One of our biggest highlights was not even a bird - instead we caught a very interesting dragonfly. It was successfully extracted by Bronwyn Dalziel, and we were lucky to get some great photos before it flew away. It was identified as a Swamp Darner, a species which is quite rare in this region.

Swamp Darner

Swamp Darner

Finally, today we had our first real wave of migrants. It is amazing how much faster time passes when you are catching birds! Today we banded 34 birds and recorded 11 new species, bringing our season total to 86 species.

This Baltimore Oriole was one of 6 caught in one net! It was a hatch-year bird, most likely born at TTP this summer. Evidently it has been feeding on honeysuckle berries, which are high in carotenoids - the pigment that produces reds, yellows and that brilliant orange that you can see in this bird.

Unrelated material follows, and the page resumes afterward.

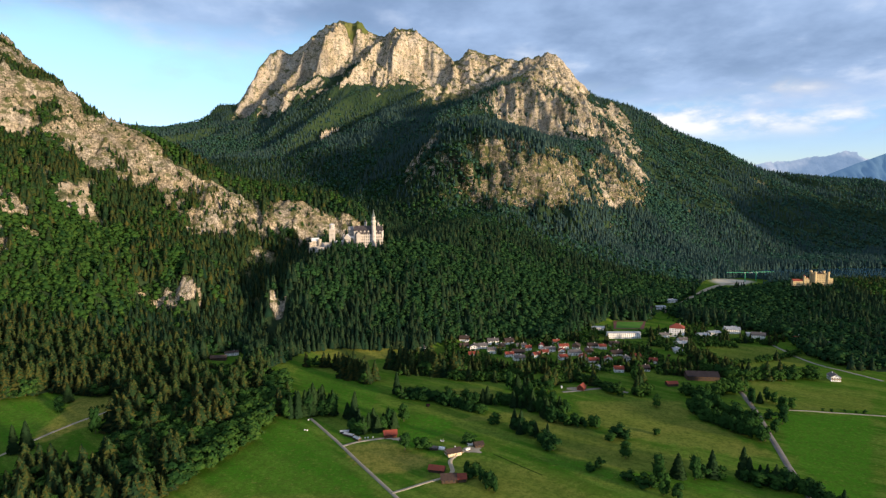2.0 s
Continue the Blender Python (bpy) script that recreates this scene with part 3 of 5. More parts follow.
# single outcrops in the woods
for cx, cy, rx, ry in ((-484, 1039, 58, 14), (-535, 1040, 30, 9), (-306, 1051, 19, 13), (-325, 1085, 10, 22), (-800, 1000, 84, 34), (-758, 1018, 40, 22), (-800, 950, 40, 22), (-735, 950, 36, 14), (-735, 968, 30, 10), (-745, 1005, 26, 26),
                       (-700, 1000, 20, 14), (-665, 1120, 26, 22), (-705, 1190, 24, 20), (-804, 1140, 26, 14), (-772, 1116, 26, 13), (-742, 1108, 16, 12), (-920, 1164, 50, 30), (-770, 1122, 52, 17), (-690, 1140, 32, 20), (-520, 1228, 24, 30), (-125, 1071, 12, 7), (-560, 1010, 16, 9), (-398, 1270, 44, 60), (-392, 1190, 26, 44), (-360, 1115, 11, 34), (-338, 1180, 10, 40), (-445, 1335, 60, 56), (-475, 1285, 30, 34), (-350, 1370, 40, 36),
                       (-640, 1010, 14, 9), (-610, 1030, 10, 8), (-455, 1040, 14, 9), (-235, 1068, 9, 6), (60, 1440, 14, 10)):
    rock = np.maximum(rock, blob(gx, gy, cx, cy, rx, ry) * np.clip(0.45 + 2.4 * (shred - 0.36), 0, 1))
rock = np.maximum(rock, np.maximum(blob(gx, gy, -470, 1040, 36, 13), np.maximum(0.9 * np.maximum(blob(gx, gy, -805, 985, 70, 34, -8), blob(gx, gy, -752, 1012, 44, 17, -4)) * np.clip(0.55 + 2.2 * (shred - 0.40), 0, 1), 0.85 * blob(gx, gy, -912, 1164, 40, 22))))
rock = rock * (1 - 0.6 * spur * (1 - step(gx + 220 * (shred - 0.5), 20, 170)))
band_foot = np.interp(gx, (-1300, -923, -882, -800, -646, -573, -462, -365, -285, -215), (1290, 1250, 1226, 1265, 1314, 1338, 1356, 1388, 1428, 1455))
band_top = np.interp(gx, lx_, ly_)
band = step(gy + 46 * (shred - 0.5), band_foot - 22, band_foot + 6) * (1 - step(gy, band_top - 26, band_top - 8)) * step(gx, -760, -640) * (1 - step(gx, -222, -190))
rock = np.maximum(rock * (1 - step(gx, -680, -600) * step(gy, band_top - 22, band_top - 8) * (gy < band_top + 60) * (gx < -180)), band * np.clip(0.55 + 2.6 * (shred - 0.40), 0, 1))
rock = np.clip(rock, 0, 1)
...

Most of the orioles we catch have the typical yellow plumage.

Hatch-year Baltimore Oriole

Banding Totals August 5 - 17



Yellow-shafted Flicker


Eastern Wood Pewee


Yellow-bellied Flycatcher


Traill's Flycatcher


Least Flycatcher


Black-capped Chickadee


Swainson's Thrush


American Robin


Gray Catbird


Cedar Waxwing


European Starling


Warbling Vireo


Yellow Warbler


Magnolia Warbler


Myrtle Warbler


Black-and-white Warbler




Northern Waterthrush


Canada Warbler


Northern Cardinal


Song Sparrow


Red-winged Blackbird


Baltimore Oriole





Weekend Update: August 7-8

Hatch-year Magnolia Warbler

This was our first weekend of the season, and the cold snap was much appreciated after the oppressive heat of Thursday. On Saturday morning I was quite surprised to be chilly for a change, but I wasn't complaining!
It was rather quiet, but we did have several new species: American Black Duck, Northern Cardinal, Tree Swallow, Cooper's Hawk, Myrtle Warbler, Magnolia Warbler and Canada Warbler. Until now the earliest a Magnolia was seen at the station was August 8, 2005. Canada Warblers haven't been this early since August 7, 2004.
Note: some of these species (such as the Northern Cardinal) were here all summer but just weren't detected on the first two days of migration monitoring.

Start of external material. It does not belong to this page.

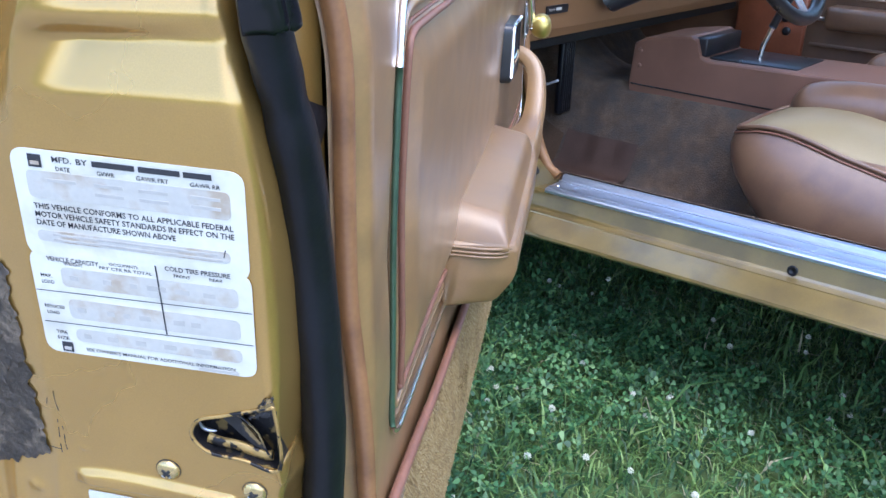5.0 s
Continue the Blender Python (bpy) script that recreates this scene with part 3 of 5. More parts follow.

Hatch-year female Canada Warbler

On Sunday we were having a great morning until the rain came and forced us to close early. We did manage to add American Wigeon and Common Merganser to the list though. Our season total is now 51 species, with 35 birds banded of 13 species.

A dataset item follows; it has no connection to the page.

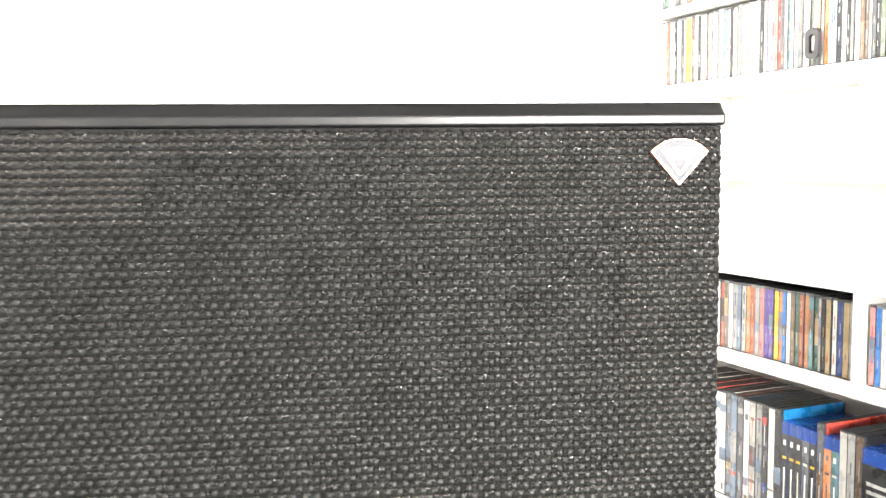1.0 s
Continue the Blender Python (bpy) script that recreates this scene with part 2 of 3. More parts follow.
# two unseen windows with area lamps: the south one inferred, the west one added
def window(name, m, wide, z0, z1, power):
    """A two-light window in an opening: m stands at the middle of its foot line, x along the wall, y outwards."""
    win = tagged(thing(name, m, "white framed window out of view, with daylight behind it", "window"), kind="structure")
    h = wide / 2
    for q in ((-h, -h + 0.05, z0, z1), (h - 0.05, h, z0, z1), (-h + 0.05, h - 0.05, z0, z0 + 0.05), (-h + 0.05, h - 0.05, z1 - 0.05, z1), (-0.03, 0.03, z0 + 0.05, z1 - 0.05)):
        part("window_frame", B(q[0], q[1], 0.05, 0.10, q[2], q[3], bevel=0.003), M_SHELF, win)
    part("window_sill", B(-h - 0.03, h + 0.03, -0.06, -0.001, z0 - 0.03, z0 - 0.001, bevel=0.003), M_SHELF, win)
    sky = part("backdrop", B(-h - 1.5, h + 1.5, 0.6, 0.62, -0.5, 3.5), M_SKY)
    sky.matrix_basis = m
    tagged(sky, "pale overcast daylight outside the window", "backdrop", kind="structure")
    day = bpy.data.lights.new("daylight", "AREA")
    day.shape, day.size, day.size_y, day.energy, day.color = "RECTANGLE", wide - 0.1, z1 - z0 - 0.1, power, DAY_COLOR
    new("daylight", day).matrix_basis = m @ pose(0, 0.04, (z0 + z1) / 2, -90, 0, 0)


window("window_1", ROOM @ pose(U1, (WN0 + WN1) / 2, 0, 0, 0, -90), WN1 - WN0, WZ0, WZ1, DAY)
# made-up fill source: lifts the shelf cells that the south window leaves dim
window("fill_window", ROOM @ pose((VU0 + VU1) / 2, N0, 0, 0, 0, 180), VU1 - VU0, VZ0, VZ1, FILL_POWER)


# ---- curtain on the wall behind the loudspeaker ----
def curtain(n0, n1, off):
    t = thing("curtain", ROOM @ pose(U0 + off, 0, 0), "pale beige fabric curtain hanging in soft folds", "curtain")
    bm = bmesh.new()
    cols, rows = 260, 16
    rnd = random.Random(4)
    ph = [rnd.uniform(0, 6.28) for _ in range(4)]
    grid = []
    for side in (0, 1):
        g = []
        for j in range(rows + 1):
            z = 0.02 + (2.30 - 0.02) * j / rows
            row = []
            for i in range(cols + 1):
                s = i / cols
                y = n0 + (n1 - n0) * s
                d = 0.0085 * math.sin(y * 55 + ph[0] + 0.8 * math.sin(y * 9 + ph[1]) - z * 1.1) + 0.005 * math.sin(y * 171 + ph[2] + z * 0.9)
                d *= 0.8 + 0.2 * math.sin(z * 1.3 + ph[3])
                row.append(bm.verts.new((d + 0.045 + side * 0.0016, y, z)))
            g.append(row)
        grid.append(g)
    for side in (0, 1):
        g = grid[side]
        for j in range(rows):
            for i in range(cols):
                q = (g[j][i], g[j][i + 1], g[j + 1][i + 1], g[j + 1][i])
                bm.faces.new(q if side else q[::-1])
    for j in range(rows):
        for i in (0, cols):
            bm.faces.new((grid[0][j][i], grid[1][j][i], grid[1][j + 1][i], grid[0][j + 1][i]))
    for i in range(cols):
        for j in (0, rows):
            bm.faces.new((grid[0][j][i], grid[0][j][i + 1], grid[1][j][i + 1], grid[1][j][i]))
    bmesh.ops.recalc_face_normals(bm, faces=bm.faces)
    part("cloth", bm, M_CURTAIN, t, smooth=True)
    bm = bmesh.new()
    bmesh.ops.create_cone(bm, cap_ends=True, segments=16, radius1=0.012, radius2=0.012, depth=n1 - n0 + 0.1, matrix=pose(0.045, (n0 + n1) / 2, 2.32, 90, 0, 0))
    part("rail", bm, M_SHELF, t, "white curtain rail", smooth=True)
    return t


curtain(-2.6, CURTAIN_EDGE, 0.0)

# ---- loudspeaker: horn cabinet on a bass cabinet ----
W = 0.310
ZCAP, ZTOP = 0.975, 0.9913
horn = thing("horn_cabinet", pose(0, 0, 0), "black loudspeaker cabinet with coarse woven grille, on a bass cabinet", "loudspeaker")
DEEP = 0.635


def cap_profile(bm, x0, x1, pts):
    """A moulding with the outline pts in y, z, drawn out along x."""
    a = [bm.verts.new((x0, y, z)) for y, z in pts]
    b = [bm.verts.new((x1, y, z)) for y, z in pts]
    n = len(pts)
    bm.faces.new(a)
    bm.faces.new(b[::-1])
    for i in range(n):
        bm.faces.new((a[i], b[i], b[(i + 1) % n], a[(i + 1) % n]))
    bmesh.ops.recalc_face_normals(bm, faces=bm.faces)
    bmesh.ops.bevel(bm, geom=[e for e in bm.edges], offset=0.0021, segments=6, profile=0.5, affect="EDGES")
    return bm


part("front_moulding", cap_profile(bmesh.new(), -W, W, [(-0.0135, ZCAP), (-0.0138, ZCAP + 0.0076), (-0.0040, ZTOP), (-0.0026, ZTOP), (-0.0026, ZCAP)]), M_TRIM, horn, "satin black bevelled moulding")
part("top_panel", B(-W + 0.0003, W - 0.0003, -0.0024, DEEP, ZCAP, ZTOP + 0.0001, bevel=0.0004), M_ASH, horn, "black-stained ash veneer top with visible grain")
part("side_panel", B(-0.304, -0.286, 0.012, DEEP - 0.01, 0.690, ZCAP - 0.0005, bevel=0.001), M_ASH_U, horn)
part("side_panel", B(0.286, 0.304, 0.012, DEEP - 0.01, 0.690, ZCAP - 0.0005, bevel=0.001), M_ASH_U, horn)
part("back_panel", B(-0.2855, 0.2855, DEEP - 0.03, DEEP - 0.01, 0.690, ZCAP - 0.0005), M_BLACK, horn)
part("bottom_panel", B(-0.2855, 0.2855, 0.03, DEEP - 0.031, 0.690, 0.708), M_BLACK, horn)
part("bottom_moulding", cap_profile(bmesh.new(), -W, W, [(-0.0144, 0.690), (-0.0134, 0.7045), (0.0115, 0.7045), (0.0115, 0.690)]), M_TRIM, horn, "satin black lower moulding")
for sx in (-1, 1):
    for y in (0.06, DEEP - 0.07):
        bm = bmesh.new()
        bmesh.ops.create_cone(bm, cap_ends=True, segments=24, radius1=0.016, radius2=0.018, depth=0.0104, matrix=pose(sx * 0.25, y, 0.6846))
        part("foot", bm, M_BLACK, horn, "black rubber foot")
part("plinth", B(-0.265, 0.265, 0.045, DEEP - 0.05, 0.6794, 0.6898), M_BLACK, horn)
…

First Day of Fall Migration Monitoring

Northern Waterthrush

It felt good to get back to the station today. We were greeted by the resident breeders, including Yellow Warblers, Song Sparrows, Baltimore Orioles, Cedar Waxwings and Warbling Vireos. Most of the Red-winged Blackbirds have left, and now we have hundreds of European Starlings instead! Every time a huge flock swooped towards a net, there was a slight twinge of panic. One or two starlings is one thing, but a net full of them is another thing entirely...
Despite the heat and humidity, we managed to band 20 birds of 9 species. All breed at TTP except one: a Northern Waterthrush. This species does tend to be one of the early migrants, but it won't be surprising if migration is on the early side this year after such a productive summer.
As we were shutting nets, I noticed a caterpillar on the trunk of a European Birch, and I have never seen anything like it before. It turned out to be a White-marked Tussock Moth, quite a stunning creature.
White-marked Tussock Moth

Our season species list is up to 42 and counting. It is so much fun at the beginning, because every day promises new species to check off of the list!